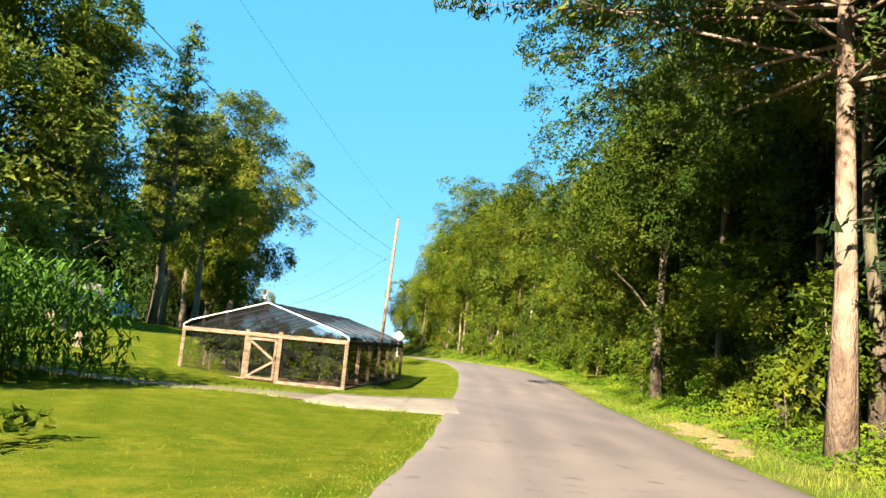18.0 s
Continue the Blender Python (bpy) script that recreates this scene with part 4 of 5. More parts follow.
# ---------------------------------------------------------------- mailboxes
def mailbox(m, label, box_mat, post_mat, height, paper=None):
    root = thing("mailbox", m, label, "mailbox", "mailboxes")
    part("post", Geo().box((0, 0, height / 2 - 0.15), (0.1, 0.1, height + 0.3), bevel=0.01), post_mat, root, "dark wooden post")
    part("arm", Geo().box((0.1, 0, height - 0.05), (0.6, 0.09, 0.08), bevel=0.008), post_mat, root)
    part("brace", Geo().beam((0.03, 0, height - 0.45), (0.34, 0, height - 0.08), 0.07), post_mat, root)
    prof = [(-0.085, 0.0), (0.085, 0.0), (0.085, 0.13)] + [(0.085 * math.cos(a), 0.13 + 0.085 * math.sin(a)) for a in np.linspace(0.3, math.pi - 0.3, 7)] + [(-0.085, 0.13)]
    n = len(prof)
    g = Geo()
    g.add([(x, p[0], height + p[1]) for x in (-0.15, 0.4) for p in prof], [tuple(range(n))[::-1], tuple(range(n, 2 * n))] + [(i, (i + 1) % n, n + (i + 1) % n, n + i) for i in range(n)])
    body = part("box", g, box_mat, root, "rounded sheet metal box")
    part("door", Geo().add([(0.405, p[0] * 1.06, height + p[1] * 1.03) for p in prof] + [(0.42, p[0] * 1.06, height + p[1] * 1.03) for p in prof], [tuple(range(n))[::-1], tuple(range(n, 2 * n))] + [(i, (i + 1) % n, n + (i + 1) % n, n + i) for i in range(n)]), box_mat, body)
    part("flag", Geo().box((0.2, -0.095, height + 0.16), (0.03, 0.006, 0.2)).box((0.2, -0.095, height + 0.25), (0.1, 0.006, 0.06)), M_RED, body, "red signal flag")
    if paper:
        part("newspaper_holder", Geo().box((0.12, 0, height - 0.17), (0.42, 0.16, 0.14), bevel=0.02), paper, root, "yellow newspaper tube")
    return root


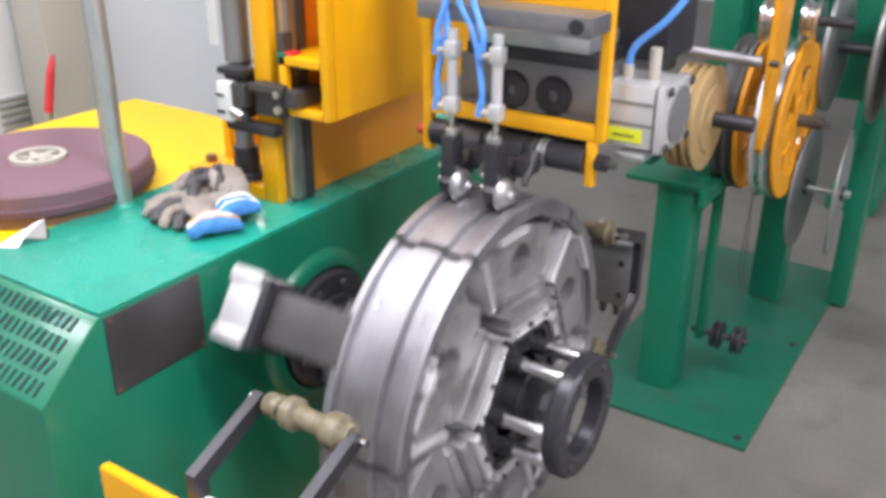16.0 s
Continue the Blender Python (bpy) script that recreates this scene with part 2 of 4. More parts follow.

--*--

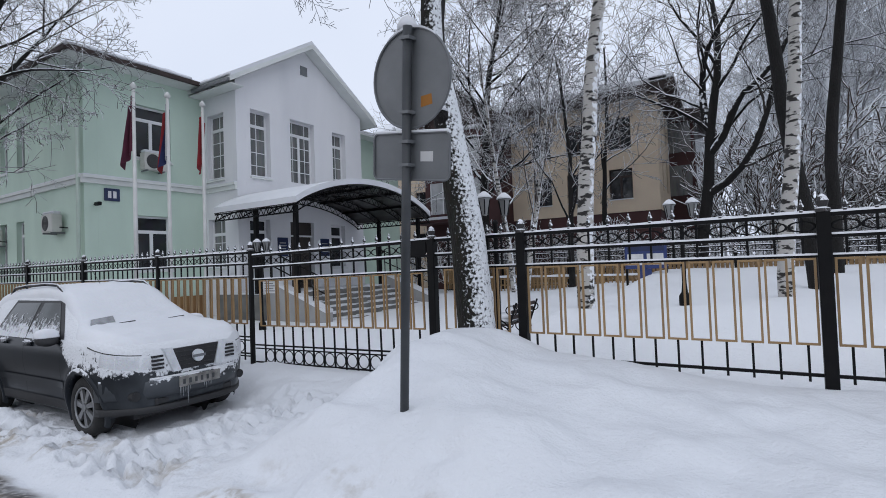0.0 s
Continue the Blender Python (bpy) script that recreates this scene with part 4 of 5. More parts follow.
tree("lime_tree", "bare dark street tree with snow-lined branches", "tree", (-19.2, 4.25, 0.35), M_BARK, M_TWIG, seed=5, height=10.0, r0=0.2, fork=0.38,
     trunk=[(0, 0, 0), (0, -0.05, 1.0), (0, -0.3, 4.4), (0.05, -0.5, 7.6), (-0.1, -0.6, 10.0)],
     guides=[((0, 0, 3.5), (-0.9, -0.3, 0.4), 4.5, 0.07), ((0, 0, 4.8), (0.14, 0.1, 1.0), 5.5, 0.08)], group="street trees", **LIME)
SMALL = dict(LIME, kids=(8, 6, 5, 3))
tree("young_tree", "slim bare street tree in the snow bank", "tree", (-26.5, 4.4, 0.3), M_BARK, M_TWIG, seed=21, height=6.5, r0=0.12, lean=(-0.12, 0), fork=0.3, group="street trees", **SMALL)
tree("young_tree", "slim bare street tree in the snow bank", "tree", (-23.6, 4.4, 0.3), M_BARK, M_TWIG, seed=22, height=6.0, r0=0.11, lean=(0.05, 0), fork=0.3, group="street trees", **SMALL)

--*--

▶ _OBJECTIVE_:
Select all lines in the listing that include the word "with".

▶ _SOLVED EXERCISE_:
Continue the Blender Python (bpy) script that recreates this scene with part 4 of 5. More parts follow.
Continue the Blender Python (bpy) script that recreates this scene with part 2 of 4. More parts follow.
Continue the Blender Python (bpy) script that recreates this scene with part 4 of 5. More parts follow.
tree("lime_tree", "bare dark street tree with snow-lined branches", "tree", (-19.2, 4.25, 0.35), M_BARK, M_TWIG, seed=5, height=10.0, r0=0.2, fork=0.38,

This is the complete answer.